Il canale preferenziale per l’attuazione del programma di governo consente la riconduzione degli altri strumenti legislativi (decreto-legge, decreto legislativo e disegno di legge) alla originaria fisiologia costituzionale, con indubbi vantaggi per i cittadini, che sono in genere i destinatari finali delle norme. I regolamenti parlamentari potranno disciplinare in modo più stringente il vaglio preliminare di questi provvedimenti e nella stessa direzione potrà agire il capo dello stato nella preliminare autorizzazione.

Infine il Comitato per la legislazione, organismo “vintage” del sistema maggioritario, istituito nel 1997 alla Camera, «composto di dieci deputati, scelti dal presidente della Camera in modo da garantire la rappresentanza paritaria della maggioranza e delle opposizioni», con il compito di formulare pareri sulla qualità dei testi, con riguardo alla loro omogeneità, alla semplicità, chiarezza e proprietà della loro formulazione, potrà forse finalmente, a vent’anni dalla sua istituzione, esprimere qualche giudizio positivo.

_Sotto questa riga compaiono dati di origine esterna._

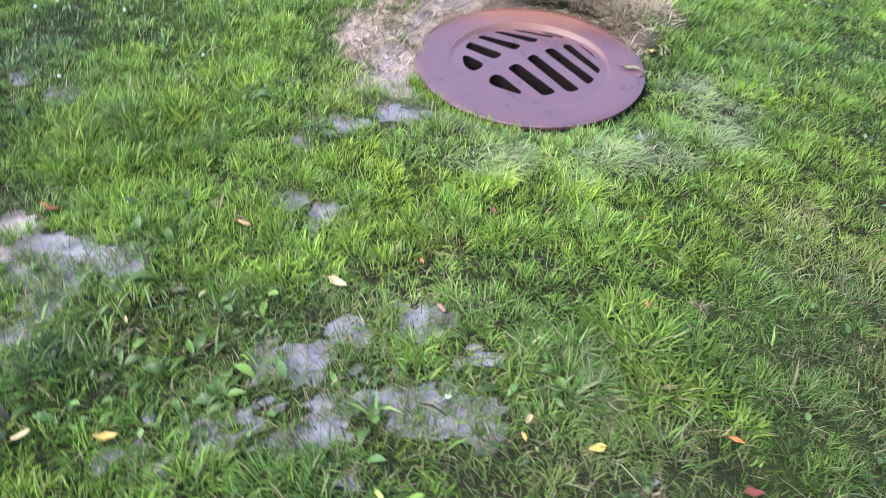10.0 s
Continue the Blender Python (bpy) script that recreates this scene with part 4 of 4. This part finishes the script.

Alla luce di queste considerazioni l’ostruzionismo feroce messo in campo in Senato non è comprensibile. In particolare quello di SEL, che peraltro esiste in Senato solo perché apparentata alle ultime elezioni con il PD. O meglio, si può spiegare solo con argomenti ultronei (le soglie di sbarramento nella legge elettorale, l’esigenza di contrastare l’effetto calamita esercitato dal PD, che ha attratto recentemente alcuni importanti dirigenti); argomenti legittimi, ma che non dovrebbero rilevare in una riforma costituzionale.